= Sonuk Mikko =

Seminole Union Army officer of the American Civil War (died 1863/1864)

Sonuk Mikko (unknown—ca. 1864), commonly known as Billy Bowlegs and also known as So-Nuk-Mek-Ko, was a Seminole who gained recognition as a captain in the American Civil War. Mikko adopted the name of Chief Billy Bowlegs from Holato Micco, who had fought in the Second and Third Seminole Wars, following Holato Micco's death in 1859.

==Civil War==
With the secession of eleven Southern states in 1861, both the Union and Confederacy vied for control of the Indian Territory. Old tribal rivalries were renewed, with some aligning with the North and others with the South. Sonuk Mikko sided with the Union. When a Confederate force under Colonel Douglas H. Cooper attacked Unionist tribes in the Indian Territory, Mikko aligned his followers with Opothleyahola's Upper Creeks and resisted. Together, they fought Cooper in a series of losing battles in the winter of 1861-62 that led to the withdrawal of the Union sympathizers to Kansas in a bitter trek known as the "Trail of Blood on Ice." Mikko's band covered the rear after the Battle of Chustenahlah against Cherokee chief Stand Watie. They eventually settled near Fort Belmont, where a number of his Seminoles perished of exposure and starvation during the winter.

Mikko formally enlisted in the Union Army as a captain in May 1862 and was assigned command of Company A of the First Indian Home Guards. He saw action in a number of battles that year and was commended by Colonel William Cloud, commander of the Third Brigade, Army of the Frontier, for his actions at the Battle of Cane Hill in December. The First Indian Home Guards arrived on the battlefield, dismounted, and entered a patch of woods on the left-center, flanked by two white regiments from Kansas and Iowa. When the Iowans gave way under a heavy volley, the entire Union line wavered and fell back. Rallying, the Indians and Kansans pushed forward and gained the position. Colonel Cloud wrote, "Of the Indian officers, Captain Jon-neh, of the Uches, and Captain Billy Bowlegs, of the Seminoles, and Captain Tus-te-nup-chup-ko, of Company A (Creek), are deserving of the highest praise."

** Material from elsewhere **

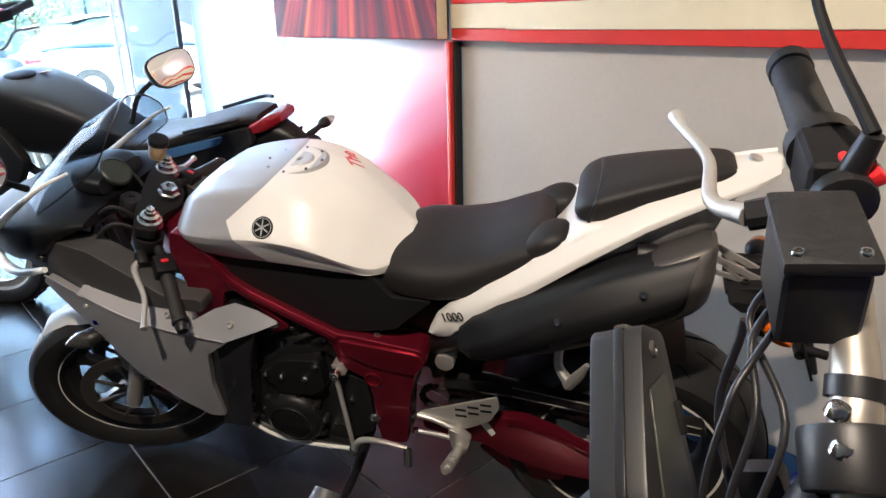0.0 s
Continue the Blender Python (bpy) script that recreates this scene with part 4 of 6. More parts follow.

Eventually being reassigned to command of Company F, Billy Bowlegs remained prominent in the fighting in Kansas and Indian Territory. At a skirmish with Confederates at Rhea Mills, he lost two revolvers, saddle, bridle and his horse, but emerged unscathed. During another skirmish on June 17, 1863, on the Greenleaf Prairie, Mikko lead 75 men to flank the enemy Confederate force and was able to push them back until they ran out of ammunition and were forced to return to Fort Gibson, where they were garrisoned.

Mikko died sometime between September 1863 and March 1864 of smallpox and was buried in the Fort Gibson National Cemetery. Indian Agent G.C. Snow lamented, "His loss is very much regretted, as he was an influential man among (the Seminoles) and I believe generally beloved by all."